Stephane: If you’re an AI programmer on a project be assertive. You’ll get designers who don’t know what the limitations of the design area – better to show them; better for them to take it into account to make your programming shine. Asking for more memory, more information from the world – bring your ideas forward.

Q. Anything interesting right now?

Jurie: Left 4 Dead is interesting but I’ve not played it yet (horror!), interesting in how to see how using AI to affect the experience. Opposite to Manhunt which needed changing a lot.

Noah: Advance Wars games on the DS – the AI in the latest one is quite amazing especially compared to the earlier versions where it was so much easier to attack. It is flawed and so can be beaten even if not quite human. It doesn’t make huge mistakes and it is obvious why most actions are taken.

Stephane: Anything that requires a clever solution is AI; like Super Mario Galaxy; the camera is good and you don’t notice it. It is beautiful.

Noah: Similar to Advance Wars and seeing how they’ve progressed from Super Mario 64 and improved it in Super Mario Galaxy; sometimes it takes 5 or 6 games in a row to get things right – or if you are Blizzard do 5 or 6 games but only release the last one!

Audience Questions

Q. Where is the crossover of AI and designer?

Jurie: Depends on the team. Designer on some team might write the code.

Noah: Let the people best at each area do what they do. Sometimes meddle in low level programming stuff but it is better to back off since it likely screws up what the programmer is doing. Hopefully the programmer will promote design suggestions but get out of the way if it isn’t in the designers interest. Such a joy to work with people where you know what people can do.

Q. How do you balance corridor scripted sequences with emergent AI sequences?

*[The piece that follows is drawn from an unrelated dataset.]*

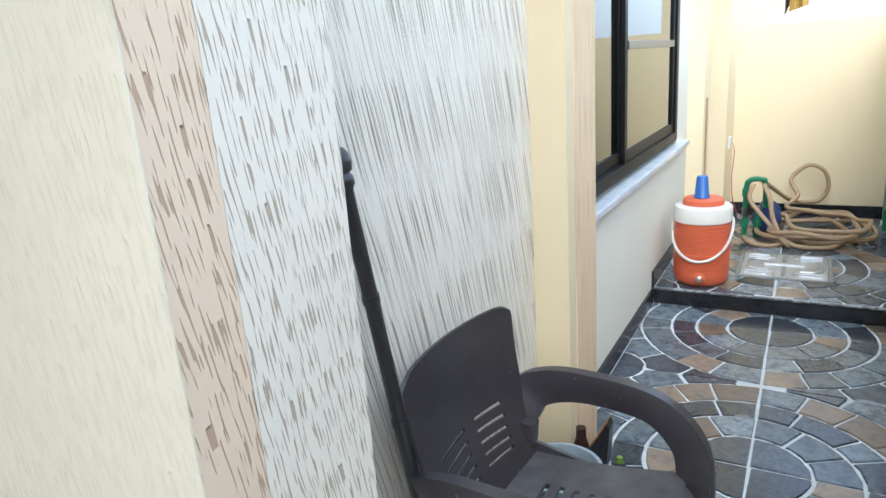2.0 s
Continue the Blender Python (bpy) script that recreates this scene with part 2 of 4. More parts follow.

Jurie: Was hoping to learn that here.

Noah: Starting simple and building it from there – sometimes this means scripting is the simplest solution. Sometimes the programmer comes up with a way to do something which otherwise was done by hand. It is something to like about it being hand crafted but something to improve on to.

Stephane: Can have both in games but it depends what the game is.

Jurie: Probably run into trouble mixing the two directly together.

Q: With Dragon Age, Heavy Rain etc. is the game development community falling back into big narratives?

Jurie: Didn’t like Dragon Age. Heavy Rain was sophisticated though. Not optimistic (nb: He said more, I only managed to note this down).

Noah: Disagree with that. Many different trends and variety; sophisticated games like BioShock and so forth all coming out and while not consistently achieved it is getting there. Good area which is seeing a revival. Also a return in humour in gaming for instance such as Deathspank by Ron Gilbert.